A Portela anunciou, nesta sexta-feira (13), que o enredo para o Carnaval 2026 irá celebrar a negritude gaúcha: "O mistério do Príncipe Bará: a oração do Negrinho e a ressurreição de sua coroa sob o céu aberto do Rio Grande". O fio condutor será o Príncipe Custódio — líder de origem africana que chegou a Porto Alegre no início do século XX e se tornou uma figura de grande influência religiosa e política.
Respeitado por sua sabedoria e capacidade de articulação, teve papel fundamental na consolidação das religiões de matriz africana no Estado. A narrativa também abordará personagens como o Negrinho do Pastoreio — símbolo do sincretismo religioso e da tradição oral gaúcha —, além de outras personalidades marcantes da história afro-gaúcha.
As articulações com autoridades do Rio Grande do Sul começaram em abril, ainda durante o período eleitoral da escola. A negociação avançou e foi concluída após a escolha de Júnior Escafura como novo presidente da Portela, no fim de maio.
O valor do investimento do governo estadual no enredo ainda não foi divulgado. A escolha do tema abre caminho para o resgate de uma trajetória pouco conhecida fora do território gaúcho. O enredo será desenvolvido pelo carnavalesco André Rodrigues.
Nascido em 1841, Custódio Joaquim de Almeida — conhecido como Príncipe Custódio — viveu os últimos 30 anos de sua vida no RS, com forte presença na sociedade porto-alegrense. Estabeleceu-se na região da Cidade Baixa, onde sua residência se tornou um espaço de encontros religiosos e articulações políticas.
Custódio foi essencial na preservação das religiões de matriz africana em espaços públicos da Capital, com presença no Mercado Público e até no Palácio Piratini.
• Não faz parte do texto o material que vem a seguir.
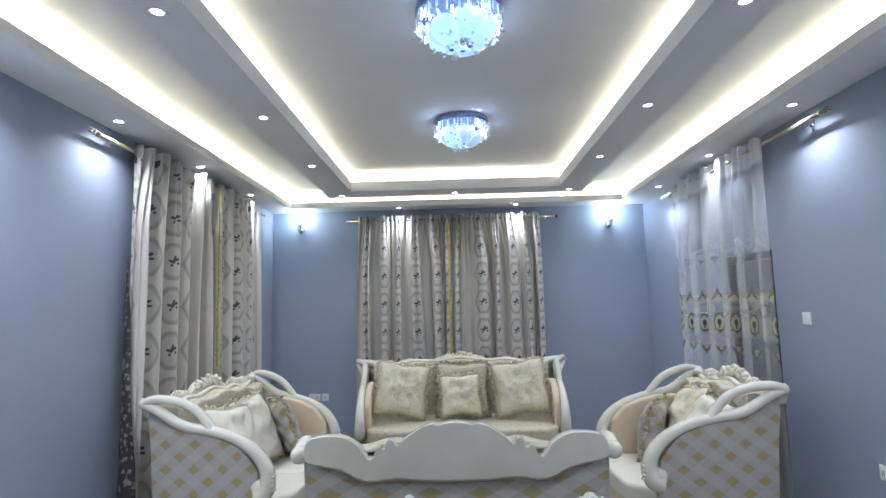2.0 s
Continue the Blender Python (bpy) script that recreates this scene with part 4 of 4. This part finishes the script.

Babalorixá e líder espiritual, era respeitado por autoridades da época, como Júlio de Castilhos e Borges de Medeiros, que buscavam seus conselhos e reconheciam sua influência.
O anúncio do enredo nesta sexta-feira (13) carrega forte simbolismo religioso. A data é dedicada ao Bará, orixá dos caminhos, das encruzilhadas e do movimento — justamente o orixá de Príncipe Custódio.
Sincretizado com Santo Antônio, Bará é uma divindade reverenciada por abrir caminhos e remover obstáculos. A escolha do dia reforça o sentido espiritual da homenagem, e o orixá terá papel importante na narrativa que será levada à Marquês de Sapucaí.
Um clipe com a apresentação do enredo foi divulgado nas redes sociais da Portela. O vídeo contou com as participações dos atores Lázaro Ramos e Sheron Menezzes. As imagens incluem cenas gravadas no Mercado Público de Porto Alegre, onde está localizado o “Bará do Mercado” — um mosaico de pedras e bronze com sete chaves, instalado no cruzamento dos corredores centrais. O local é símbolo da ancestralidade negra na cidade. A gravação também contou com a participação de artistas gaúchos.
A escola já iniciou a fase de pesquisa, com apoio de instituições e especialistas do Estado. Para a próxima semana, está prevista uma visita ao RS do carnavalesco André Rodrigues e de pesquisadores da agremiação. A comitiva deve passar por Pelotas, Rio Grande e Porto Alegre. Na Capital, Custódio se fixou por volta de 1901, onde viveu até sua morte, em 1935.
Antes da Portela, outras escolas de samba do Rio de Janeiro já levaram elementos históricos do Rio Grande do Sul para a Marquês de Sapucaí. Em 1999, a Viradouro homenageou Anita Garibaldi com o enredo “Anita Garibaldi – Heroína das Sete Magias”, destacando sua trajetória ligada à Revolução Farroupilha.
Já em 2005, a Beija-Flor conquistou o título com o enredo “O Vento Corta as Terras dos Pampas… Sete Missões de Amor”, que abordou as missões jesuíticas no território gaúcho.
Com 22 campeonatos conquistados, a Portela é a escola com mais títulos no Carnaval do Rio de Janeiro. Em 2026, a azul e branca de Madureira será a terceira a desfilar no domingo, 15 de fevereiro, na Marquês de Sapucaí.